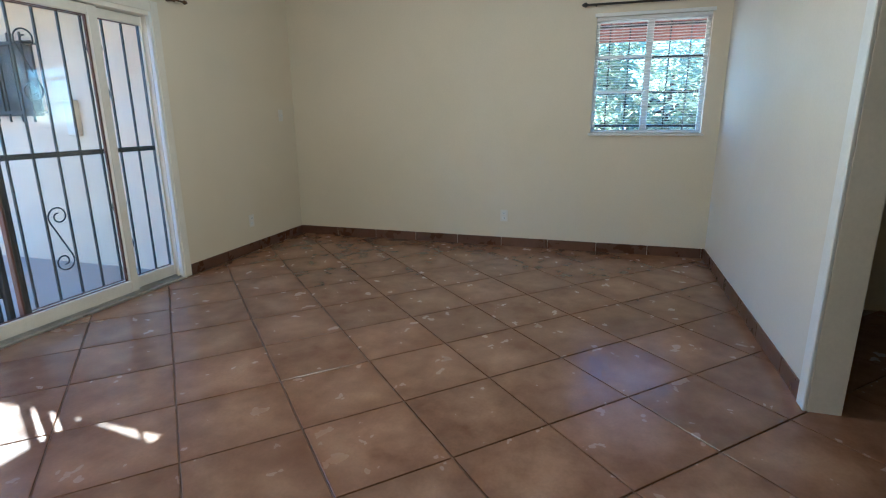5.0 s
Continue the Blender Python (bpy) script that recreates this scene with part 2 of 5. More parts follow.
tin_tree.links.new(tin_thin.outputs[0], tin_mix.inputs[2])
tin_tree.links.new(tin_mix.outputs[0], tin_out.inputs[0])
REDWOOD = surface("red_stained_wood", (0.20, 0.062, 0.042), (0.145, 0.045, 0.03), 0.7, 3, 60, 0.15, 0.3, rnd=0.12, stretch=(1, 1, 0.2))
PINKWOOD = surface("faded_pink_paint", (0.50, 0.235, 0.20), (0.44, 0.19, 0.16), 0.75, 3, 60, 0.1, 0.3)
PLANTER = surface("weathered_red_board", (0.30, 0.125, 0.085), (0.22, 0.095, 0.065), 0.85, 3, 70, 0.15, 0.4, rnd=0.1)
DIRT = surface("yard_dirt", (0.47, 0.385, 0.315), (0.37, 0.295, 0.235), 0.95, 0.7, 60, 0.34, 0.9, stain=(0.31, 0.255, 0.185), stain_scale=0.45, stain_at=0.55, lump=0.02)
GRAVEL = surface("pale_gravel", (0.56, 0.47, 0.40), (0.40, 0.325, 0.275), 0.9, 3, 60, 0.2, 0.2, rnd=0.32)
BARK = surface("grey_green_bark", (0.36, 0.30, 0.16), (0.25, 0.205, 0.105), 0.85, 4, 60, 0.2, 0.5)
GREYWOOD = surface("weathered_grey_wood", (0.30, 0.24, 0.195), (0.235, 0.185, 0.15), 0.85, 4, 60, 0.15, 0.3)
# dark bark colour, also painting the shade inside the neighbour's porch
BARK_AND_SHADE = surface("dark_bark_and_porch_shade", (0.055, 0.04, 0.03), (0.035, 0.026, 0.02), 0.9, 4, 60, 0.2, 0.5)
TWIG = leafy("green_twigs", (0.20, 0.20, 0.05), (0.47, 0.41, 0.14), 0.42)
LEAF = leafy("citrus_leaves", (0.11, 0.18, 0.028), (0.28, 0.34, 0.065), 0.42)
DARKLEAF = leafy("dark_foliage", (0.035, 0.065, 0.03), (0.085, 0.115, 0.05), 0.25)
PALELEAF = leafy("pale_foliage", (0.10, 0.13, 0.05), (0.17, 0.19, 0.08), 0.3)
GRASS = leafy("yard_grass", (0.15, 0.24, 0.035), (0.34, 0.38, 0.10), 0.45)
WINLEAF = leafy("pale_window_leaves", (0.26, 0.32, 0.20), (0.42, 0.47, 0.33), 0.4)
DOORTAN = surface("faded_tan_door_paint", (0.36, 0.26, 0.195), (0.33, 0.235, 0.175), 0.7, 3, 60, 0.06, 0.2)
HATCH_SHADOW = surface("tan_hatch_gap_shadow", (0.46, 0.35, 0.25), (0.40, 0.30, 0.21), 0.6, 3, 60, 0.08, 0.2)
FENCERED = surface("faded_red_boards", (0.37, 0.155, 0.12), (0.29, 0.115, 0.085), 0.8, 3, 60, 0.15, 0.3, rnd=0.12, stretch=(1, 1, 0.2))
CACTUS = surface("green_cactus", (0.105, 0.15, 0.055), (0.15, 0.19, 0.08), 0.7, 6, 60, 0.2, 0.3)
AGAVE = surface("blue_agave", (0.13, 0.185, 0.17), (0.19, 0.25, 0.22), 0.6, 5, 50, 0.12, 0.1, rnd=0.2)
DRYLEAF = surface("dry_agave_leaf", (0.42, 0.37, 0.28), (0.33, 0.28, 0.2), 0.8, 5, 50, 0.12, 0.1)
GREYROOF = surface("grey_shingle", (0.235, 0.245, 0.245), (0.19, 0.20, 0.20), 0.85, 2, 30, 0.12, 0.3)
TILEROOF = surface("orange_roof_tile", (0.44, 0.205, 0.135), (0.36, 0.16, 0.105), 0.8, 2, 20, 0.12, 0.3, rnd=0.12)
SIDING = surface("red_siding", (0.30, 0.10, 0.065), (0.25, 0.08, 0.052), 0.8, 2, 30, 0.1, 0.2, rnd=0.06)
OFFWHITE = surface("offwhite_paint", (0.70, 0.68, 0.64), (0.62, 0.60, 0.57), 0.7, 1, 30, 0.05, 0.1)
TANWALL = surface("tan_render", (0.52, 0.41, 0.27), (0.47, 0.37, 0.24), 0.85, 1, 30, 0.06, 0.1)
RUST = surface("rusty_white_metal", (0.66, 0.62, 0.56), (0.58, 0.50, 0.42), 0.6, 2, 30, 0.1, 0.1, stain=(0.36, 0.13, 0.06), stain_scale=1.8, stain_at=0.55)
RUSTY = surface("rust", (0.36, 0.15, 0.075), (0.44, 0.22, 0.12), 0.75, 3, 30, 0.15, 0.2)
CONCRETE = surface("grey_concrete_block", (0.50, 0.49, 0.46), (0.42, 0.41, 0.385), 0.95, 6, 80, 0.15, 0.6)
STONE = surface("pale_stepping_stone", (0.58, 0.50, 0.42), (0.50, 0.43, 0.36), 0.9, 4, 60, 0.12, 0.4)
DARKWIN = surface("dark_window_glass", (0.03, 0.035, 0.04), (0.05, 0.055, 0.06), 0.08, 1, 10, 0.05, 0)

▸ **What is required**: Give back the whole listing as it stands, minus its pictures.

▸ **The completed task**:
5.0 s
Continue the Blender Python (bpy) script that recreates this scene with part 2 of 5. More parts follow.
tin_tree.links.new(tin_thin.outputs[0], tin_mix.inputs[2])
tin_tree.links.new(tin_mix.outputs[0], tin_out.inputs[0])
REDWOOD = surface("red_stained_wood", (0.20, 0.062, 0.042), (0.145, 0.045, 0.03), 0.7, 3, 60, 0.15, 0.3, rnd=0.12, stretch=(1, 1, 0.2))
PINKWOOD = surface("faded_pink_paint", (0.50, 0.235, 0.20), (0.44, 0.19, 0.16), 0.75, 3, 60, 0.1, 0.3)
PLANTER = surface("weathered_red_board", (0.30, 0.125, 0.085), (0.22, 0.095, 0.065), 0.85, 3, 70, 0.15, 0.4, rnd=0.1)
DIRT = surface("yard_dirt", (0.47, 0.385, 0.315), (0.37, 0.295, 0.235), 0.95, 0.7, 60, 0.34, 0.9, stain=(0.31, 0.255, 0.185), stain_scale=0.45, stain_at=0.55, lump=0.02)
GRAVEL = surface("pale_gravel", (0.56, 0.47, 0.40), (0.40, 0.325, 0.275), 0.9, 3, 60, 0.2, 0.2, rnd=0.32)
BARK = surface("grey_green_bark", (0.36, 0.30, 0.16), (0.25, 0.205, 0.105), 0.85, 4, 60, 0.2, 0.5)
GREYWOOD = surface("weathered_grey_wood", (0.30, 0.24, 0.195), (0.235, 0.185, 0.15), 0.85, 4, 60, 0.15, 0.3)
# dark bark colour, also painting the shade inside the neighbour's porch
BARK_AND_SHADE = surface("dark_bark_and_porch_shade", (0.055, 0.04, 0.03), (0.035, 0.026, 0.02), 0.9, 4, 60, 0.2, 0.5)
TWIG = leafy("green_twigs", (0.20, 0.20, 0.05), (0.47, 0.41, 0.14), 0.42)
LEAF = leafy("citrus_leaves", (0.11, 0.18, 0.028), (0.28, 0.34, 0.065), 0.42)
DARKLEAF = leafy("dark_foliage", (0.035, 0.065, 0.03), (0.085, 0.115, 0.05), 0.25)
PALELEAF = leafy("pale_foliage", (0.10, 0.13, 0.05), (0.17, 0.19, 0.08), 0.3)
GRASS = leafy("yard_grass", (0.15, 0.24, 0.035), (0.34, 0.38, 0.10), 0.45)
WINLEAF = leafy("pale_window_leaves", (0.26, 0.32, 0.20), (0.42, 0.47, 0.33), 0.4)
DOORTAN = surface("faded_tan_door_paint", (0.36, 0.26, 0.195), (0.33, 0.235, 0.175), 0.7, 3, 60, 0.06, 0.2)
HATCH_SHADOW = surface("tan_hatch_gap_shadow", (0.46, 0.35, 0.25), (0.40, 0.30, 0.21), 0.6, 3, 60, 0.08, 0.2)
FENCERED = surface("faded_red_boards", (0.37, 0.155, 0.12), (0.29, 0.115, 0.085), 0.8, 3, 60, 0.15, 0.3, rnd=0.12, stretch=(1, 1, 0.2))
CACTUS = surface("green_cactus", (0.105, 0.15, 0.055), (0.15, 0.19, 0.08), 0.7, 6, 60, 0.2, 0.3)
AGAVE = surface("blue_agave", (0.13, 0.185, 0.17), (0.19, 0.25, 0.22), 0.6, 5, 50, 0.12, 0.1, rnd=0.2)
DRYLEAF = surface("dry_agave_leaf", (0.42, 0.37, 0.28), (0.33, 0.28, 0.2), 0.8, 5, 50, 0.12, 0.1)
GREYROOF = surface("grey_shingle", (0.235, 0.245, 0.245), (0.19, 0.20, 0.20), 0.85, 2, 30, 0.12, 0.3)
TILEROOF = surface("orange_roof_tile", (0.44, 0.205, 0.135), (0.36, 0.16, 0.105), 0.8, 2, 20, 0.12, 0.3, rnd=0.12)
SIDING = surface("red_siding", (0.30, 0.10, 0.065), (0.25, 0.08, 0.052), 0.8, 2, 30, 0.1, 0.2, rnd=0.06)
OFFWHITE = surface("offwhite_paint", (0.70, 0.68, 0.64), (0.62, 0.60, 0.57), 0.7, 1, 30, 0.05, 0.1)
TANWALL = surface("tan_render", (0.52, 0.41, 0.27), (0.47, 0.37, 0.24), 0.85, 1, 30, 0.06, 0.1)
RUST = surface("rusty_white_metal", (0.66, 0.62, 0.56), (0.58, 0.50, 0.42), 0.6, 2, 30, 0.1, 0.1, stain=(0.36, 0.13, 0.06), stain_scale=1.8, stain_at=0.55)
RUSTY = surface("rust", (0.36, 0.15, 0.075), (0.44, 0.22, 0.12), 0.75, 3, 30, 0.15, 0.2)
CONCRETE = surface("grey_concrete_block", (0.50, 0.49, 0.46), (0.42, 0.41, 0.385), 0.95, 6, 80, 0.15, 0.6)
STONE = surface("pale_stepping_stone", (0.58, 0.50, 0.42), (0.50, 0.43, 0.36), 0.9, 4, 60, 0.12, 0.4)
DARKWIN = surface("dark_window_glass", (0.03, 0.035, 0.04), (0.05, 0.055, 0.06), 0.08, 1, 10, 0.05, 0)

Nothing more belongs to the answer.